As my readers know, years ago I've made a career choice of avoiding large corporations and their tall organizational structures. I prefer small and mid-size companies allowing opportunities of direct interactions with business owners - the very people responsible for recognizing one's efforts and allotting rewards. It's not for sissies, of course, because in this environment you cannot hide your incompetence or laziness in a mass of indistinguishable drones - you and your work are on the spot and in full view all the time.
Even for a highly skilled professional with a strong work ethic it's not easy to be constantly exposed to this very special breed of people - the entrepreneurial bosses, who, God bless them, unwittingly provide me with endless writing material. I guess it will be several years into my retirement (assuming I will live that long) before the urges to highlight this or that aspect of their psychology and behavior will ceise.
It's uncanny how many common characteristics are shared by private business owners. For example, all of them operate under the same delusion that employees care (or should care) about their companies just as much and exactly in the same way as they themselves do. It's especially amazing to me because most of them are pretty levelheaded and highly functional people, yet they insist on this deranged assumption that doesn't fit into any rational frame of thought.
For a business owner his company is his life's endeavor, his singular purpose, his channel of expression and fulfillment, his source of pride and wealth, his outlet of personal freedom. The owner/CEO's opinion overrides everybody else's; he is the only one with a full authority to direct the company's development in any direction (to a success or to a downfall); ultimately he holds all employment strings in his hands; he can say or do whatever he wants (within the limits of the law, of course); nobody watches his time, assesses his performance, addresses his shortcomings.
On the other hand, for an employee, no matter how dedicated, loyal, hard-working, conscientious, and highly positioned, a job is just a job - a line on a resume. It cannot possibly be anything else, because there is no such a thing as a job security anymore, no matter where you work. If the current employment ends, there most likely will be another one after. Nowadays, probably shifting down, but maybe shifting up - who knows? There must be something, or there will be oblivion. For many of us, a job is just a source of sustenance, not the means of self-satisfaction. And when it comes to personal freedom... I already wrote about it four years ago (Bill of Rights in Small-Business Environment ).

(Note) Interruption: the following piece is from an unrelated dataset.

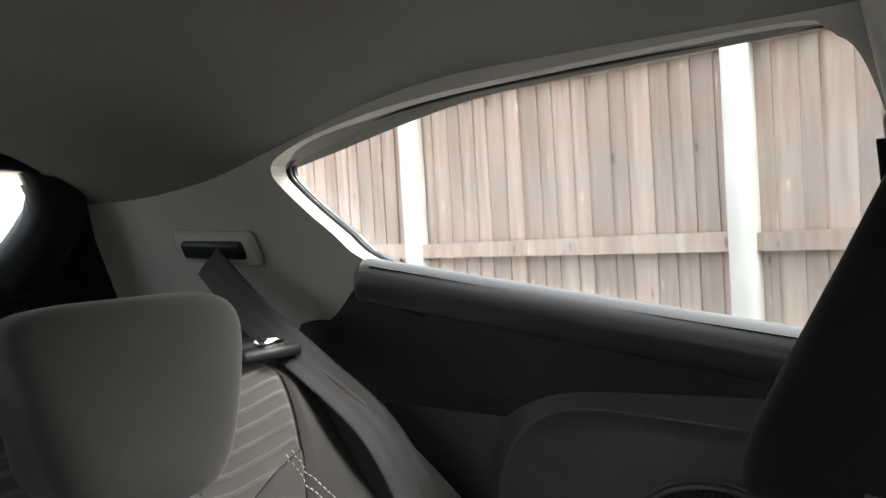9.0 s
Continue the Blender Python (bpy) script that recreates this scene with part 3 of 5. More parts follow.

Clearly owners and their employees are conditioned to look at the business from different platforms. It is preposterous to assume equal attitudes from unequal parties. Yet, the faulty presumption persists and is manifested by various business owners quite frequently. I'm sure many of you have experienced it first-hand.
On the rare occasions, when opportunities to be frank present themselves, I try to explain to CEOs that their employees have their own individual life agendas: what's good for you, your business, and your pocket, Mr. Boss, is not necessarily all that important to them. Sometimes I even draw Maslow's Hierarchy of Needs: you see, I say, you cannot expect them to be proud of working in your wonderful growing company if they cannot make ends meet and feel overworked.
Agh, it's no use! Just the other week I was discussing (via email) with one of my clients, whose company made the 2013 Inc. 5000 list of the fastest growing companies in the nation, whether I should enter them into consideration this year as well. It's my assessment that the negative outcome (everyone was complaining about the endless solicitation calls from various service companies) outweighed the pleasurable, yet hard to measure, positive impact of the resulted publicity. He had no rebuttal to that particular argument. Instead, he replied to me with the following:
"The ranking is something about which we can all be proud, and which thereby directly affects the morale of our staff, who both see results of their hard work translated into an accolade and have the pleasure of working for a company that has been honored. I know I bathed in the warm glow of the company's recognition."
Of course he did! It's his company. He is rightfully entitled to tell about it every single person he meets. But can you believe the gall? They "have the pleasure..."! Seriously? Even the ones with $40K salaries and one-week-a-year vacations? Uh-uh, Mr. Boss, the pleasure is all yours.